Calculating Partial Derivatives with Sympy
To calculate partial derivatives using Sympy, you need to define your variables and the function you want to differentiate. Let’s go through the steps of computing partial derivatives for a simple function.
Example of a Partial Derivative
Suppose we have a function f(x, y) = x^2 * y + y^3. We want to compute the partial derivative of this function with respect to x and y.
Here’s how you can do it in Python:
import sympy as sp
x, y = sp.symbols('x y')
f = x**2 * y + y**3
partial_derivative_x = sp.diff(f, x)
partial_derivative_y = sp.diff(f, y)
partial_derivative_x, partial_derivative_y
Output:
(2*x*y, x**2 + 3*y**2)
In this code, we first import the Sympy library and define our symbols, x and y. We then define the function f as x^2 * y + y^3. Using the sp.diff() function, we compute the partial derivatives with respect to x and y. The results show that the partial derivative with respect to x is 2xy, while the partial derivative with respect to y is x^2 + 3y^2.
This process highlights the simplicity and power of Sympy for calculating partial derivatives, making it an invaluable tool for anyone working with multivariable functions.
Evaluating Partial Derivatives at Specific Points
In many cases, you may want to evaluate the partial derivatives at specific points. Sympy makes this easy with its subs() function, allowing you to substitute values for your variables.
Let’s evaluate the partial derivatives we calculated earlier at the point (x=1, y=2).
partial_derivative_x_at_point = partial_derivative_x.subs({x: 1, y: 2})
partial_derivative_y_at_point = partial_derivative_y.subs({x: 1, y: 2})
partial_derivative_x_at_point, partial_derivative_y_at_point
Output:
(4, 7)
In this code snippet, we use the subs() method to substitute the values of x and y into our partial derivatives.
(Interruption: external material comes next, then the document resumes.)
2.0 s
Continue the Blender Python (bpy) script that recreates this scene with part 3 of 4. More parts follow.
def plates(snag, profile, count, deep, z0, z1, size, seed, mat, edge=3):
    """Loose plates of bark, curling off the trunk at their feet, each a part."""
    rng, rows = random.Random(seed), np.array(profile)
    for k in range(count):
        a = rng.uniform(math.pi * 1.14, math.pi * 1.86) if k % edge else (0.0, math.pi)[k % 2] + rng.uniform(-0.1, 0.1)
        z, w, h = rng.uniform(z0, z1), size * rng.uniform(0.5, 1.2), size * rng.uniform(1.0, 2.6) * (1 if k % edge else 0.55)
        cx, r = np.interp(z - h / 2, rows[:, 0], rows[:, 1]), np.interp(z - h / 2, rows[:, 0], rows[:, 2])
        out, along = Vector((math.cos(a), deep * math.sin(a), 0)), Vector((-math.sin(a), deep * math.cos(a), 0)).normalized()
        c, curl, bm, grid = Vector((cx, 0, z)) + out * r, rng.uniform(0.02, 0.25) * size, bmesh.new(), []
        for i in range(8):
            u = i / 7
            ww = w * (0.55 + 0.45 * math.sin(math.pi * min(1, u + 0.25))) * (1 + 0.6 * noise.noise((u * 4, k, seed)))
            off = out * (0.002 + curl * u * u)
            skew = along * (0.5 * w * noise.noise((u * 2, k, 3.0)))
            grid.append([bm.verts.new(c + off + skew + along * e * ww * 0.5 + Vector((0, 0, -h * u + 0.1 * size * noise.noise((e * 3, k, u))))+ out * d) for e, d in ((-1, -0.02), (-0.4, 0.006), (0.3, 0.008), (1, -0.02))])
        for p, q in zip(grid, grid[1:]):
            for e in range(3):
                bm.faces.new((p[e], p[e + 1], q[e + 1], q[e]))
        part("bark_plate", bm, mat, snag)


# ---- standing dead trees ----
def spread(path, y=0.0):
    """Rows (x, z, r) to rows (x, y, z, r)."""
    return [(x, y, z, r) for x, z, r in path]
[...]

The results indicate that at the point (1, 2), the partial derivative with respect to x is 4, while the partial derivative with respect to y is 7. This evaluation is crucial for applications in optimization and sensitivity analysis, where knowing the behavior of functions at specific points can lead to better decision-making.
Higher-Order Partial Derivatives
Sometimes, you might need to compute higher-order partial derivatives, which are derivatives of the derivatives. Sympy allows you to do this seamlessly. Let’s compute the second-order partial derivatives of our function f with respect to x and y.
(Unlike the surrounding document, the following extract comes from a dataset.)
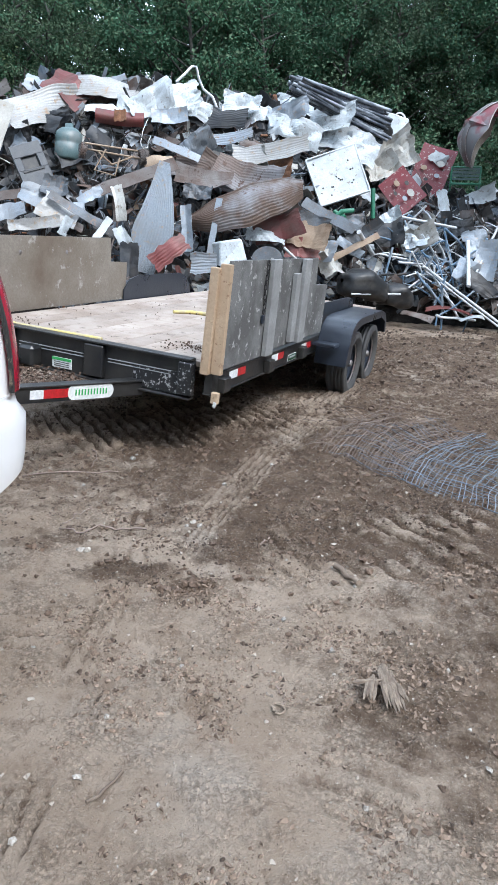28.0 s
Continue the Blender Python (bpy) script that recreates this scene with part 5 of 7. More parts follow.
for k in range(4):
    g = Geo()
    g.box(0.48, 0.012, 0.04, Matrix.Translation((0, -0.005, 0.05 + 0.055 * k)), 0.003)
    part("slat", g, M["teal"], lc)

# loose scrap over the whole face, its mix changing along the heap
KINDS = ["bent_panel", "ribbed_sheet", "long_board", "crumpled_sheet", "bent_panel"]
BANK = {}
mixes = {
    "left": ["galv", "scrap_dark", "scrap_dark", "scrap_blue", "scrap_grey", "scrap_grey", "rust", "scrap_blue", "cream"],
    "mid": ["rust", "rust_ribbed", "scrap_dark", "scrap_grey", "galv", "rust", "cream_rust", "scrap_maroon", "rust_ribbed"],
    "right": ["white_enamel", "galv", "galv_pale", "scrap_dark", "scrap_blue", "scrap_grey", "rust", "galv", "scrap_dark"],
    "foot": ["scrap_dark", "scrap_grey", "rust", "cream", "scrap_blue", "scrap_dark", "galv", "rust", "scrap_grey"],
}
rs = random.Random(5)
for k in range(300):
    x, v = rs.uniform(-4.2, 7.0), 0.93 * rs.random() ** 0.85
    zone = "foot" if v < 0.28 or x > 5.4 else "left" if x < -0.6 else "mid" if x < 2.3 and v < 0.9 else "right"
    mt, kind, var = rs.choice(mixes[zone]), rs.choice(KINDS), rs.randrange(5)
    key = (mt, kind, var)
    if key not in BANK:
        rr = random.Random(KINDS.index(kind) * 10 + var)
        BANK[key] = sheet_geo(*((rr.uniform(0.8, 1.5), rr.uniform(0.06, 0.16)) if kind == "long_board" else (rr.uniform(0.4, 0.85), rr.uniform(0.16, 0.45))), kind, rr, mt).mesh(kind, M[mt])
    p = heap_at(x, v)
    n = Vector((0, -0.8, 0.6)) * rs.uniform(-0.16, 0.08)
    m = heap_pose(p.x + n.x, p.y + n.y, p.z + n.z, rs.uniform(-70, 70), rs.uniform(10, 65), rs.uniform(-40, 40))
    ob = solid("scrap_sheet", BANK[key], None, COLOURS[mt] + " twisted sheet metal in the heap", "sheet metal", m @ Matrix.Diagonal((*[rs.uniform(0.45, 0.85) * (1.35 if zone == "mid" else 1.0)] * 3, 1)), "loose sheets in the heap")
for k in range(230):
    x, v = rs.uniform(-4.2, 7.0), 0.95 * rs.random()
    p = heap_at(x, v) + Vector((0, -0.8, 0.6)) * rs.uniform(-0.15, 0.10)
    mt = rs.choice(["scrap_dark", "scrap_dark", "scrap_grey", "rust", "white_pipe", "galv", "rust_orange"])
    d = Vector((rs.uniform(-1, 1), rs.uniform(-0.4, 0.4), rs.uniform(-0.8, 0.8))).normalized() * rs.uniform(0.12, 0.42)
    key = ("bar", mt, rs.randrange(6))
    if key not in BANK:
        rr = random.Random(key[2])
        g = Geo()
        if key[2] < 3:
            g.tube([(-0.5, 0, 0), (-0.1, rr.uniform(-0.06, 0.06), rr.uniform(-0.08, 0.08)), (0.3, 0.02, 0), (0.5, rr.uniform(-0.15, 0.15), rr.uniform(-0.15, 0.15))], rr.uniform(0.012, 0.03), 6)
        else:
            g.box(1.0, rr.uniform(0.02, 0.05), rr.uniform(0.04, 0.10), None, 0.006)
        BANK[key] = g.mesh("scrap_bar", M[mt])
    m = Matrix.Translation(p) @ d.to_track_quat("X", "Z").to_matrix().to_4x4() @ Matrix.Diagonal((d.length * 2, 1, 1, 1))
    solid("scrap_bar", BANK[key], None, COLOURS.get(mt, "pale") + " metal bar stuck in the heap", "scrap bar", m, "loose bars in the heap")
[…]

Here’s how you can achieve this:
second_partial_derivative_xx = sp.diff(partial_derivative_x, x)
second_partial_derivative_yy = sp.diff(partial_derivative_y, y)
second_partial_derivative_xx, second_partial_derivative_yy
Output:
(2*y, 6*y)
In this example, we first compute the second partial derivative with respect to x, which results in 2y. Then, we compute the second partial derivative with respect to y, yielding 6y. Higher-order derivatives provide deeper insights into the curvature and behavior of functions, especially in optimization problems.
Conclusion
Calculating partial derivatives in Python using Sympy is a straightforward and efficient process. Whether you are working with basic functions or delving into higher-order derivatives, Sympy provides the tools necessary for symbolic computation. By mastering these techniques, you can enhance your analytical skills and apply them to various fields, including data science, engineering, and physics. As you continue to explore the capabilities of Sympy, you’ll find that it opens up a world of possibilities for mathematical modeling and problem-solving.
FAQ
-
What is a partial derivative?
A partial derivative is the derivative of a function with respect to one variable while keeping other variables constant. -
Why use Sympy for partial derivatives?
Sympy allows for symbolic computation, providing exact results rather than numerical approximations, which is essential for precise mathematical analysis. -
Can I calculate partial derivatives of functions with more than two variables?
Yes, Sympy can handle functions with multiple variables, allowing you to compute partial derivatives for any number of variables. -
Is Sympy suitable for large-scale computations?
While Sympy is excellent for symbolic mathematics, it may not be the best choice for large-scale numerical computations. For those tasks, consider libraries like NumPy or SciPy. -
How do I install Sympy?
You can install Sympy using pip with the commandpip install sympy.